IAM everywhere: Every service-to-service call uses IAM roles with least-privilege access

Lambda can only invoke specific Bedrock models
Tools tagged for access control
No hardcoded credentials

Encryption built-in:

Data at rest: All storage encrypted by default
Data in transit: TLS everywhere
Key management: AWS KMS integration

VPC options: Run Lambda in your VPC for complete network isolation

Audit trails: CloudTrail captures every API call for compliance

Compliance Inheritance

When you use AWS services, you inherit their certifications:

SOC 2 Type II: Security controls audited annually
ISO 27001: Information security management
HIPAA: Healthcare data protection
GDPR: Privacy by design
FedRAMP: Government use authorized

This matters: Compliance is a checkbox for your security team, not a multi-month project.

Clear Observability

CloudWatch integration: Logs, metrics, and traces from every service

Lambda execution logs
DynamoDB performance metrics
API Gateway request logs
Bedrock usage and latency

X-Ray tracing: Follow requests across services

See where time is spent
Identify bottlenecks
Debug errors in context

Cost tracking: AWS Cost Explorer shows per-service spending

Understand what drives costs
Optimize expensive patterns
Forecast future spending

The Trade-Offs

Being AWS-only means:

✅ You get:

Proven, battle-tested infrastructure
Enterprise security and compliance
Automatic scaling to any size
Operational simplicity
One throat to choke for support

❌ You can't:

Run on other clouds (Azure, GCP)
Use non-AWS services easily
Avoid AWS pricing models
Control the underlying infrastructure

Our take: For production AI applications, these trade-offs favor AWS overwhelmingly.
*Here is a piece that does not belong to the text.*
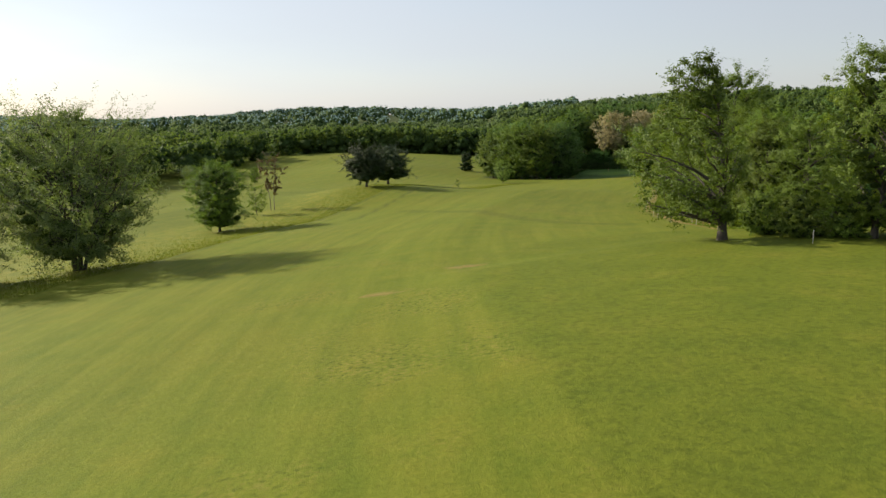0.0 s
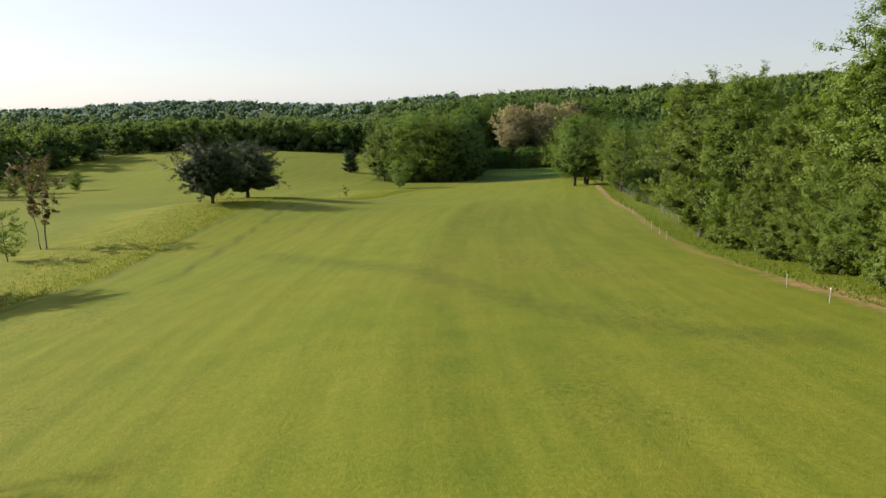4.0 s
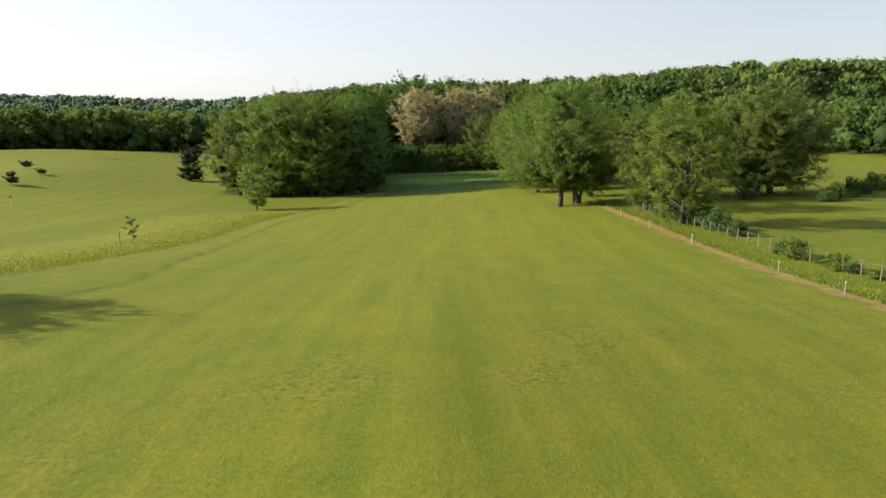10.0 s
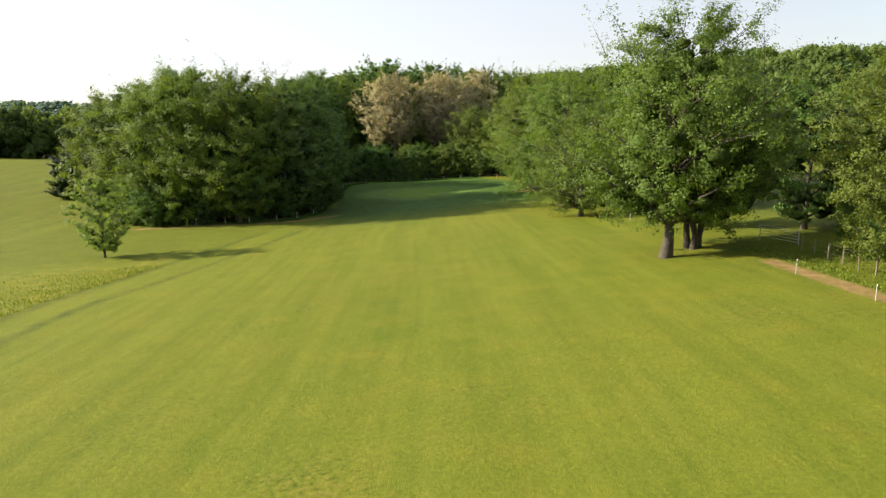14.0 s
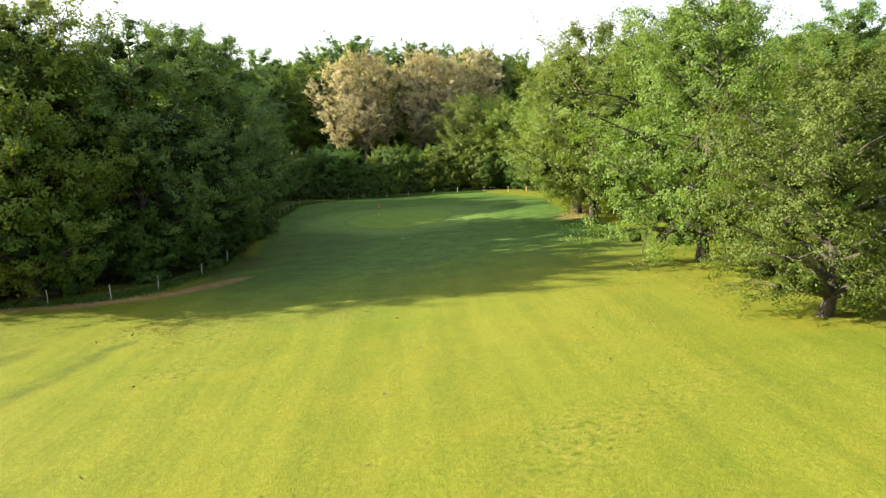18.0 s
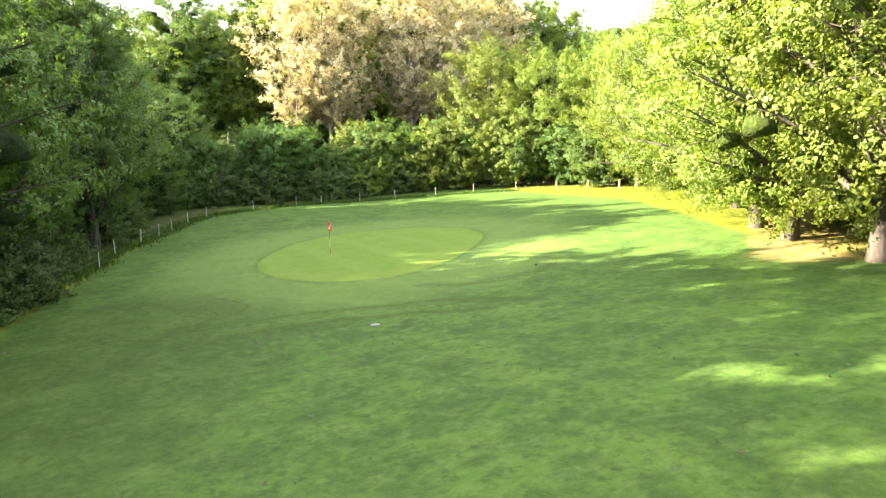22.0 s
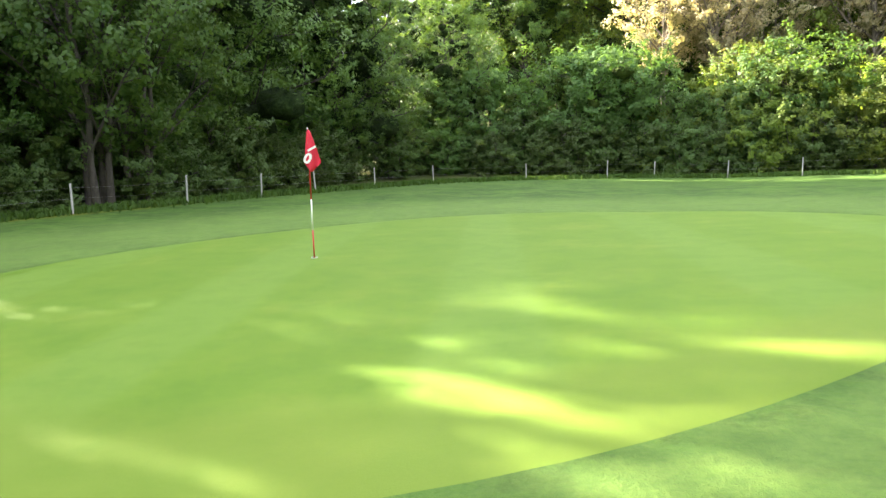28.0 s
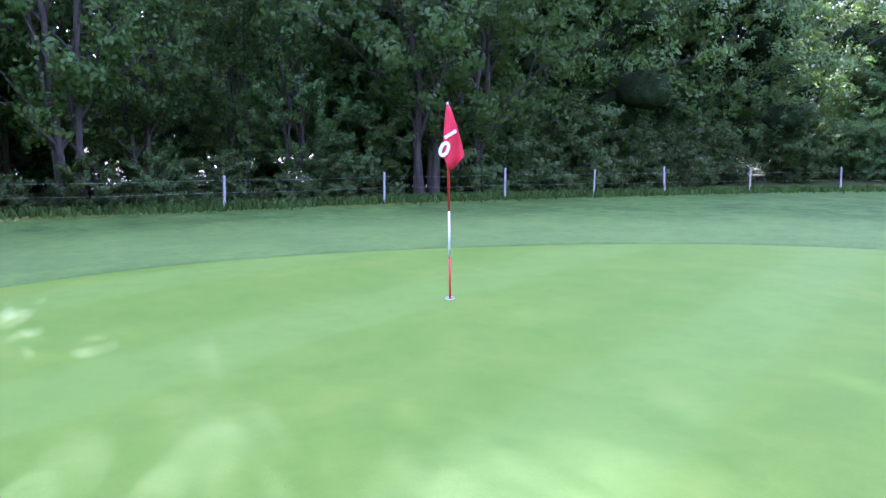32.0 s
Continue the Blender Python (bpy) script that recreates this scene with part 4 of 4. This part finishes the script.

The time saved and reliability gained far outweigh the flexibility lost.

Why This Matters for You

When you deploy Pika, you're not just getting our application code. You're getting:

Architectural patterns that work at scale
Service integrations that are production-tested
Security configurations that pass audits
Cost optimizations learned from real usage
Operational playbooks for common scenarios

We've already made the mistakes and learned the lessons. You get the benefits without the learning curve.

Real-World Performance

These aren't theoretical benefits. Here's what this architecture delivers:

Latency:

First token: < 2 seconds (Bedrock streaming)
Session load: < 100ms (DynamoDB)
Search: < 500ms (OpenSearch)

Scale:

Handles 1000+ concurrent conversations
Stores millions of messages efficiently
Searches across 100,000+ sessions instantly

Reliability:

99.9%+ uptime (inherited from AWS SLAs)
Automatic failover across availability zones
Graceful degradation when services are throttled

Cost:

~$0.01-0.05 per conversation (varies by length)
No baseline infrastructure costs
Scales down to near-zero at low usage